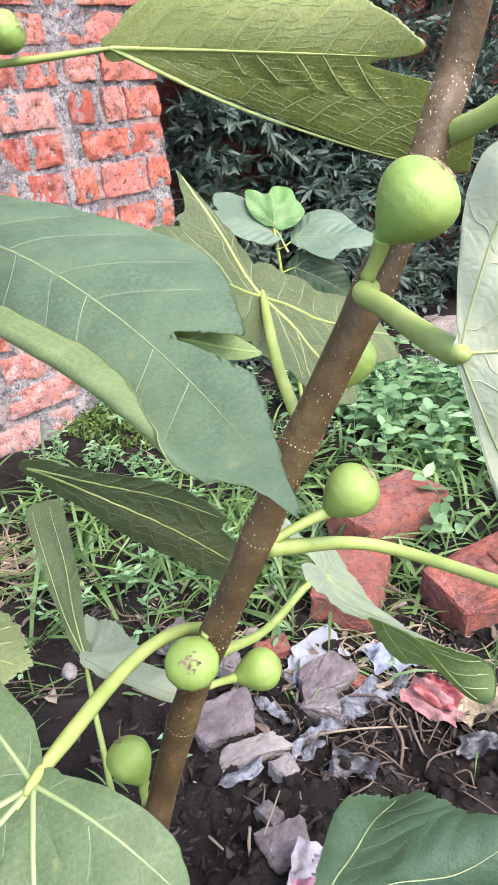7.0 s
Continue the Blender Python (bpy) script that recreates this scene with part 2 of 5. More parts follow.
def mortar_material():
    """Coarse lime and cement mortar: sand, small stones, pits and pink brick dust."""
    m = Mat("mortar")
    w = m.t.nodes.new("ShaderNodeNewGeometry").outputs["Position"]
    f = m.noise(w, 20.0, 6.0, 0.7)
    col = m.ramp(f, [(0.38, (0.22, 0.20, 0.205)), (0.5, (0.38, 0.355, 0.36)), (0.62, (0.56, 0.53, 0.535))])
    cell = m.node("ShaderNodeTexVoronoi", Scale=240.0)
    m.link(w, cell.inputs["Vector"])
    grain = m.node("ShaderNodeSeparateColor")
    m.link(cell.outputs["Color"], grain.inputs[0])
    col = m.mix(m.grey(grain.outputs[0], 0.80, 0.86, 0.0, 0.5), col, (0.62, 0.58, 0.57))
    col = m.mix(m.grey(grain.outputs[1], 0.80, 0.86, 0.0, 0.5), col, (0.13, 0.11, 0.11))
    pit = m.noise(w, 95.0, 6.0, 0.8)
    col = m.mix(m.grey(pit, 0.515, 0.60, 0.0, 0.9), col, (0.075, 0.065, 0.065))
    col = m.mix(m.grey(m.noise(w, 10.0, 4.0), 0.52, 0.62, 0.0, 0.55), col, (0.60, 0.34, 0.28))
    m.color(col)
    m.rough(0.95)
    h = m.math("ADD", m.math("MULTIPLY", pit, -1.6), m.math("MULTIPLY", cell.outputs["Distance"], -0.5))
    m.bump(h, 1.0, 0.016)
    return m.m


MAT_MORTAR = mortar_material()


def soil_material():
    m = Mat("soil")
    c = m.coords("Object")
    f = m.noise(c, 7.0, 7.0, 0.7)
    # Damp brown, set darker still for the shade of leaves and hedge.
    col = m.ramp(f, [(0.3, (0.0060, 0.0042, 0.0034)), (0.5, (0.013, 0.0092, 0.0075)), (0.7, (0.034, 0.0255, 0.0210))])
    grit = m.noise(c, 120.0, 5.0, 0.75)
    col = m.mix(m.grey(grit, 0.55, 0.75, 0.0, 0.6), col, (0.045, 0.035, 0.030))
    m.b.inputs["Specular IOR Level"].default_value = 0.22
    crumbs = m.noise(c, 45.0, 6.0, 0.75)
    m.color(col)
    m.rough(m.grey(f, 0.3, 0.7, 0.6, 0.95))
    m.bump(m.math("ADD", m.math("MULTIPLY", grit, 0.5), m.math("MULTIPLY", crumbs, 1.6)), 1.0, 0.012)
    return m.m


MAT_SOIL = soil_material()
MAT_DRY_SOIL = skin_material("dry_soil", (0.12, 0.098, 0.084), (0.30, 0.255, 0.225), 0.95, 12.0, 1.0, 0.012)


def plant_material(name, lo, hi, rough=0.5, fac=0.2):
    m = Mat(name)
    col = m.ramp(m.island(), [(0.0, lo), (1.0, hi)])
    f = m.noise(m.coords("Object"), 60.0)
    col = m.mix(m.grey(f, 0.3, 0.7, 0.0, 0.4), col, tuple(0.6 * v for v in lo))
    m.color(col)
    m.rough(rough)
    m.translucent(m.hsv(col, 0.5, 1.1, 2.0), fac)
    return m.m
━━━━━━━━
◆ BRIEF
Return the listing above word for word, with the pictures removed.

◆ EXERCISE RESPONSE
7.0 s
Continue the Blender Python (bpy) script that recreates this scene with part 2 of 5. More parts follow.
def mortar_material():
    """Coarse lime and cement mortar: sand, small stones, pits and pink brick dust."""
    m = Mat("mortar")
    w = m.t.nodes.new("ShaderNodeNewGeometry").outputs["Position"]
    f = m.noise(w, 20.0, 6.0, 0.7)
    col = m.ramp(f, [(0.38, (0.22, 0.20, 0.205)), (0.5, (0.38, 0.355, 0.36)), (0.62, (0.56, 0.53, 0.535))])
    cell = m.node("ShaderNodeTexVoronoi", Scale=240.0)
    m.link(w, cell.inputs["Vector"])
    grain = m.node("ShaderNodeSeparateColor")
    m.link(cell.outputs["Color"], grain.inputs[0])
    col = m.mix(m.grey(grain.outputs[0], 0.80, 0.86, 0.0, 0.5), col, (0.62, 0.58, 0.57))
    col = m.mix(m.grey(grain.outputs[1], 0.80, 0.86, 0.0, 0.5), col, (0.13, 0.11, 0.11))
    pit = m.noise(w, 95.0, 6.0, 0.8)
    col = m.mix(m.grey(pit, 0.515, 0.60, 0.0, 0.9), col, (0.075, 0.065, 0.065))
    col = m.mix(m.grey(m.noise(w, 10.0, 4.0), 0.52, 0.62, 0.0, 0.55), col, (0.60, 0.34, 0.28))
    m.color(col)
    m.rough(0.95)
    h = m.math("ADD", m.math("MULTIPLY", pit, -1.6), m.math("MULTIPLY", cell.outputs["Distance"], -0.5))
    m.bump(h, 1.0, 0.016)
    return m.m


MAT_MORTAR = mortar_material()


def soil_material():
    m = Mat("soil")
    c = m.coords("Object")
    f = m.noise(c, 7.0, 7.0, 0.7)
    # Damp brown, set darker still for the shade of leaves and hedge.
    col = m.ramp(f, [(0.3, (0.0060, 0.0042, 0.0034)), (0.5, (0.013, 0.0092, 0.0075)), (0.7, (0.034, 0.0255, 0.0210))])
    grit = m.noise(c, 120.0, 5.0, 0.75)
    col = m.mix(m.grey(grit, 0.55, 0.75, 0.0, 0.6), col, (0.045, 0.035, 0.030))
    m.b.inputs["Specular IOR Level"].default_value = 0.22
    crumbs = m.noise(c, 45.0, 6.0, 0.75)
    m.color(col)
    m.rough(m.grey(f, 0.3, 0.7, 0.6, 0.95))
    m.bump(m.math("ADD", m.math("MULTIPLY", grit, 0.5), m.math("MULTIPLY", crumbs, 1.6)), 1.0, 0.012)
    return m.m


MAT_SOIL = soil_material()
MAT_DRY_SOIL = skin_material("dry_soil", (0.12, 0.098, 0.084), (0.30, 0.255, 0.225), 0.95, 12.0, 1.0, 0.012)


def plant_material(name, lo, hi, rough=0.5, fac=0.2):
    m = Mat(name)
    col = m.ramp(m.island(), [(0.0, lo), (1.0, hi)])
    f = m.noise(m.coords("Object"), 60.0)
    col = m.mix(m.grey(f, 0.3, 0.7, 0.0, 0.4), col, tuple(0.6 * v for v in lo))
    m.color(col)
    m.rough(rough)
    m.translucent(m.hsv(col, 0.5, 1.1, 2.0), fac)
    return m.m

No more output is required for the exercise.